In a city that averages only six feet in elevation, Miami one might argue, is shallow.  However, precariously it sits situated at the edge of a short past, an undifferentiated present and a speculative future.  Its physicality is mitigated by the western pressures of a calculating and opportunistic urbanism versus an eastern foreboding sea rising and punctuated by the occasional hurricane.  Thus, Miami is comprised of a layered connectivity – one that oscillates between things.  We’re in constant negotiation.  Exchanges, both organic and inorganic, do not yield a singular moment of clarity or meaning, but rather movements that exert compressions and tensions.  Miami is the twenty first-century.  Its indices are as much spatial as they are referential.  Therefore Fall Semester’s first iteration boldly went where we should go – through.

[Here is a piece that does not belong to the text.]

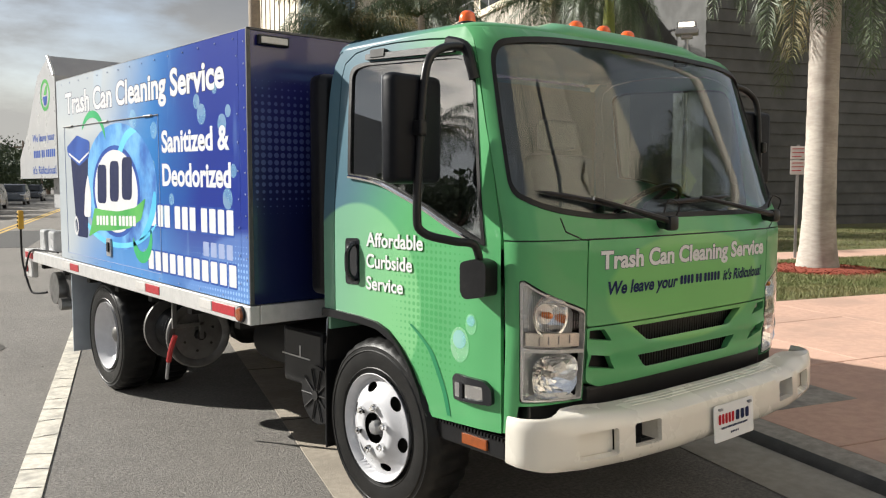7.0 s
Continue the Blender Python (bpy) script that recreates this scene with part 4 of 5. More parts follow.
# headlights
for sg in (-1, 1):
    quad = rounded([(sg * 0.676, 0.662), (sg * 0.965, 0.674), (sg * 0.985, 0.874), (sg * 0.998, 1.128), (sg * 0.965, 1.130), (sg * 0.676, 1.006)], [0.012, 0.02, 0.3, 0.012, 0.012, 0.02])
    upper = rounded([(sg * 0.680, 0.858), (sg * 0.966, 0.880), (sg * 0.976, 1.114), (sg * 0.952, 1.117), (sg * 0.680, 0.999)], 0.010)
    lower = rounded([(sg * 0.680, 0.668), (sg * 0.948, 0.680), (sg * 0.961, 0.866), (sg * 0.680, 0.845)], 0.010)
    # corner panel round the lamp
    cor = [(sg * 0.674, 0.655), (sg * 0.975, 0.655), (sg * 1.0, 0.545), (sg * qs(0.378, 0.545), 0.545), (sg * qs(0.378, 1.28), 1.279), (sg * 0.674, 1.279)]
    hole = rounded([(sg * 0.6755, 0.657), (sg * 0.970, 0.668), (sg * 0.991, 0.874), (sg * 1.003, 1.134), (sg * 0.963, 1.137), (sg * 0.6755, 1.013)], 0.012)
    corner = part("corner_panel", panel(cor, [hole], front(), 0.035, 0.02, (sg * 0.7, -0.7, 0)), M["cab"], truck, "green cab corner round the headlight", True)
    lamp = part("headlight", panel(quad, [upper, lower], front(-0.003), 0.03, 0.03, (sg * 0.7, -0.7, 0)), M["lamp_frame"], truck, "clear headlight with chrome reflectors and an amber bulb", True)
    part("lens", panel(quad, [], front(0.004), 0.04, 0.004, (sg * 0.7, -0.7, 0)), M["lens"], lamp, "clear ribbed lens", True).visible_shadow = False
    part("reflector", panel(grow_poly(quad, -0.004), [], front(-0.075), 0.03, 0.004, (sg * 0.7, -0.7, 0)), M["reflector"], lamp, "", True)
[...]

It’s too soon to tell what the qualitative or quantitative effects of the dialogue will be. But the dialogues themselves were just that.  Both extensive and intensive in their form(at), the folding of the viewpoints produced affects themselves.  These are not yet empirically measurable as to become opinions, solutions, answers or ‘direction.’  They still reside in the murkiness of what we are now dealing with at the edge(s) of twenty-first century urbanism.  Perhaps that is what Fall Semester lays claim to at this juncture – not just what are we dealing with but at what frequency and where?  How are we as both individuals and collective bodies navigating and negotiating these landscapes?  And what tools do we now require? 

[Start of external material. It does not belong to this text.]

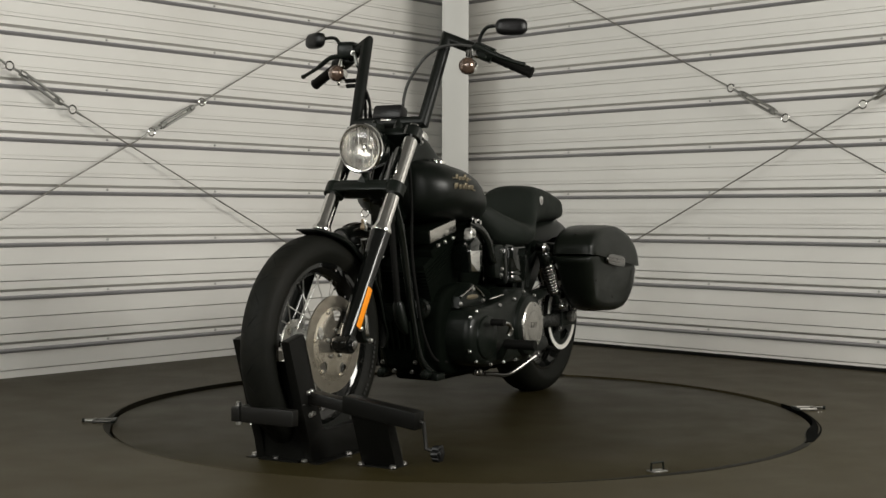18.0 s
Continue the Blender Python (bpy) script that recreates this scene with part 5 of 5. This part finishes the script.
# brake pedal and right peg
for x, z, y0, y1, nm, r in ((0.058, 0.274, -0.285, -0.386, "foot_peg", 0.0185),):
    bm = bmesh.new()
    tube(bm, [V(x, y0 + (y1 - y0) * i / 10, z) for i in range(11)], [r if i % 2 else r * 0.93 for i in range(11)], 14)
    part(nm, bm, EDGE, bike, "black rubber peg", 60)
bm = bmesh.new()
tube(bm, [(0.06, -0.13, 0.20), (0.06, -0.18, 0.258), (0.058, -0.288, 0.274)], 0.013, 12)
part("peg_mount", bm, BLACK, bike)
bm = bmesh.new()
box(bm, (0.185, -0.297, 0.316), (0.05, 0.085, 0.012), spin(8), 0.005)
ped = part("brake_pedal", bm, CHROME, bike, "chrome brake pedal")
bm = bmesh.new()
tube(bm, spline([(0.18, -0.272, 0.31), (0.165, -0.272, 0.285), (0.11, -0.275, 0.262), (0.06, -0.24, 0.262)], 5), 0.008, 10)
part("pedal_arm", bm, CHROME, ped)
bm = bmesh.new()
rod(bm, V(0.442, -0.088, 0.64), V(0.322, -0.108, 0.20), 0.0125, seg=14)
part("hose_sleeve", bm, SLEEVE, bike, "dark glossy sleeve along the frame")
for k in range(7):
    bm = bmesh.new()
    c = V(0.382 - 0.00437 * k, -0.0980 - 0.0007 * k, 0.42 - 0.016 * k)
    lathe(bm, [(-0.004, 0.0127), (-0.003, 0.015), (0.003, 0.015), (0.004, 0.0127)], c, V(-0.120, -0.020, -0.44), 14, True)
    part("hose_band", bm, ALLOY if k in (0, 3, 6) else DIM_ALLOY, bike)
bolts([(-0.167, -0.155, 0.393), (-0.20, -0.155, 0.40)], 0.0085, -0.010, Y, BOLT, gearbox)
bolts([(-0.174, -0.155, 0.357), (-0.15, -0.155, 0.345)], 0.005, -0.008, Y, BOLT, gearbox)
bolts([(-0.216, -0.155, 0.335), (-0.24, -0.155, 0.322), (-0.264, -0.155, 0.317)], 0.0085, -0.012, Y, CHROME, gearbox, "drain_bolt")
bm = bmesh.new()
prism(bm, rounded([(-0.14, 0.42), (-0.14, 0.32), (-0.29, 0.315), (-0.31, 0.36), (-0.28, 0.42)], 4), -0.155, -0.12, 0.012)
part("clutch_release_cover", bm, ENGINE, gearbox)
bm = bmesh.new()
prism(bm, rounded([(0.40, 0.825), (0.40, 0.79), (0.425, 0.79), (0.425, 0.825)], 3), -0.115, -0.06, 0.004)
part("ignition_switch", bm, GLOSS, bike, "gloss black ignition switch")
bm = bmesh.new()
lathe(bm, [(0, 0.02), (-0.014, 0.02), (-0.018, 0.015), (-0.018, 0.001)], V(0.475, -0.05, 0.785), Y, 20)
part("neck_lock", bm, ALLOY, bike, "round neck lock")

# ---------------------------------------------------------------- wheel chock
chock = tagged(new("wheel_chock"), "black steel front wheel chock with screw clamp", "wheel chock")
for sg in SIDES:
    bm = bmesh.new()
    prism(bm, [(0.645, 0.0), (0.645, 0.090), (0.975, 0.092), (0.99, 0.10), (1.09, 0.385), (1.165, 0.368), (1.06, 0.06), (1.045, 0.0)], 0.008 + 0.070 * sg, 0.008 + 0.100 * sg, 0.002)
    part("side_plate", bm, STAND_BLACK, chock, "black folded steel side plate")
    if sg > 0:
        # thin pale rod painting the highlight along the folded plate edge
        bm = bmesh.new()
        tube(bm, [(1.005, 0.109, 0.135), (1.088, 0.109, 0.375)], 0.0013, 6)
        part("edge_highlight", bm, GLINT_METAL, chock, "pale line drawn as the edge's highlight")
    bm = bmesh.new()
    box(bm, (0.86, 0.008 + 0.115 * sg, 0.003), (0.40, 0.03, 0.006), None, 0.001)
    part("foot_flange", bm, STAND_BLACK, chock)
bm = bmesh.new()
prism(bm, [(1.035, 0.0), (1.07, 0.30), (1.078, 0.30), (1.045, 0.0)], -0.062, 0.078, 0.001)
box(bm, (0.86, 0, 0.004), (0.42, 0.14, 0.008))
box(bm, (0.665, 0, 0.04), (0.03, 0.14, 0.07), spin(25), 0.004)
part("cradle", bm, STAND_BLACK, chock)
bm = bmesh.new()
box(bm, (1.160, 0.035, 0.152), (0.032, 0.182, 0.046), None, 0.002)
part("cross_bar", bm, GREY_BAR, chock, "dark grey steel cross bar")
bm = bmesh.new()
box(bm, (1.150, -0.072, 0.152), (0.06, 0.030, 0.044), None, 0.003)
part("bar_bracket", bm, GREY_BAR, chock, "grey bracket stub")
bolts([(1.16, -0.074, 0.174), (1.09, 0.10, 0.18)], 0.008, 0.012, Z, BOLT, chock)
bolts([(1.16, -0.074, 0.130)], 0.008, -0.012, Z, BOLT, chock)
bolts([(0.711, -0.116, 0.006), (0.876, -0.114, 0.006), (1.028, -0.112, 0.006), (1.05, -0.020, 0.006), (1.05, 0.082, 0.006), (0.715, 0.128, 0.006), (0.88, 0.128, 0.006)], 0.009, 0.008, Z, BOLT, chock)
bolts([(1.070, 0.108, 0.213), (1.054, 0.108, 0.216), (1.060, 0.108, 0.146), (1.044, 0.108, 0.150)], 0.006, 0.008, Y, BOLT, chock)
bolts([(1.04, -0.105, 0.16), (1.045, -0.105, 0.10)], 0.009, -0.008, Y, BOLT, chock)
PIVOT = V(1.046, 0.10, 0)
DROOP = 0.135


def arm_part(name, bm, mat, parent, label=""):
    """A piece of the clamp arm, which stands out from the side plate."""
    for v in bm.verts:
        v.co = PIVOT + v.co
    return part(name, bm, mat, parent, label)


def drooping(bm):
    """The arm falls a little from the wheel towards its crank."""
    for v in bm.verts:
        v.co.z += 0.003 - DROOP * (v.co.y - 0.22)
    return bm


bm = bmesh.new()
box(bm, (0, 0.07, 0.166), (0.045, 0.15, 0.036), None, 0.003)
arm_part("clamp_tube", drooping(bm), GREY_BAR, chock, "worn inner clamp tube")
bm = bmesh.new()
box(bm, (0, 0.247, 0.172), (0.054, 0.240, 0.050), None, 0.003)
arm_part("clamp_arm", drooping(bm), STAND_BLACK, chock, "black box-section clamp arm")
bm = bmesh.new()
top = [V(-0.024, 0.154, 0.160), V(0.020, 0.154, 0.160), V(0.020, 0.270, 0.142), V(-0.024, 0.270, 0.142)]
low = [V(-0.094, 0.147, 0.004), V(-0.052, 0.147, 0.004), V(-0.052, 0.262, 0.004), V(-0.094, 0.262, 0.004)]
grid(bm, [top, low])
leg = arm_part("clamp_leg", bm, STAND_BLACK, chock)
# the leg's corner highlight, also drawn as a thin pale rod
bm = bmesh.new()
tube(bm, [top[3].lerp(low[3], 0.03), top[3].lerp(low[3], 0.93)], 0.0016, 6)
arm_part("edge_highlight", bm, GLINT_METAL, leg, "pale line drawn as the edge's highlight")
bm = bmesh.new()
box(bm, (-0.073, 0.204, 0.003), (0.080, 0.125, 0.006), None, 0.001)
arm_part("leg_foot", bm, STAND_BLACK, chock)
bolts([PIVOT + V(x, y, 0.006) for x, y in ((-0.040, 0.150), (-0.040, 0.256), (-0.106, 0.254), (-0.106, 0.152))], 0.009, 0.008, Z, BOLT, chock)
bm = bmesh.new()
tube(bm, [(0, 0.360, 0.152), (0, 0.380, 0.150), (-0.004, 0.386, 0.078), (-0.006, 0.42, 0.070)], 0.0058, 10)
crank = arm_part("crank", bm, DIM_PIPE, chock, "bent dark steel crank")
bm = bmesh.new()
for k in range(6):
    a = 2 * math.pi * k / 6
    lathe(bm, [(-0.012, 0.004), (-0.01, 0.010), (0.01, 0.010), (0.012, 0.004)], V(0.015 * math.cos(a), 0.425, 0.068 + 0.015 * math.sin(a)), Y, 10)
lathe(bm, [(-0.012, 0.016), (0.014, 0.016), (0.016, 0.008)], V(0, 0.425, 0.068), Y, 16, True)
arm_part("knob", bm, PLASTIC, crank, "black star knob")


# ---------------------------------------------------------------- the turning of the table
START, SPEED, SIDEWAYS = 118.43, 6.893, -0.0519


def motions():
    times = [float(t) for t in range(33)]
    for thing, shift, z in ((turntable, 0.0, DISC_Z), (bike, SIDEWAYS, 0.0), (chock, SIDEWAYS, DISC_Z - 0.003)):
        walk(thing, [(t, pose(0, 0, z, 0, 0, START + SPEED * t) @ pose(0, shift, 0)) for t in times])


motions()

A group of artists organized to create an event in Miami. They invited intellectuals and writers in different fields from all over the world to contribute to a structured, yet open discourse for two days. To our delight and much surprise many said yes, which I speculate was largely due to their sheer curiosity that an event like this was actually taking place in Miami- a city that is often thought of as an intellectual wasteland. Fall Semester very much reflects the essence of this city- a DIY forum of ideas that negotiates its future day by day. Fall Semester, like the city itself, is simultaneously growing while processing its own identity.


That Fall Semester, this October, might inhere a rupture across the borders of institutionalized pavement is already a great option. The pressure to quantify the action, and don’t let it perform to its process, and intuition may take away the initial intention. Not everything can be planned improvisation is an important intellectual capacity. Perhaps, we might arrive one day at a different kind of industrial society which could be the “ the improvising society” according to Yona Friedman. Fall Semester leaves behind invisible but traceable marks in the Magic City, where the real and the imaginary become indiscernible. Meanwhile, Miami is the desire port, and delightful place that becomes umbilical flat as you walk. Many things are happening while you are in and out of the loop. It is too fantastic, it is too binomial, and it is too expeditious.

The city silence takes whatever is there to perform duties logically inscribed in its landscape a lonely cultural landscape for a city that is been built with imagination and little planning and that can mean an emotional process. In this ongoing process everybody is participating not only the architect, nature made sink holes, a pun-pun river and underground swamp, it is not about joy, richness or beauty only. Dive in and fly away. Serpentine rounds and a breech of some of that, forms the situational sporadic place. Assuming that, there is a great bar of soap in the midst of paradise.

Fall Semester moves side to side stretching the net, semi-soft and circulating to unknown parameters, yet this is a pure rejection of its own character. Michael Hardt’s closing dissertation “Where have all the leaders gone?” detonates the unfinished project for Fall Semester.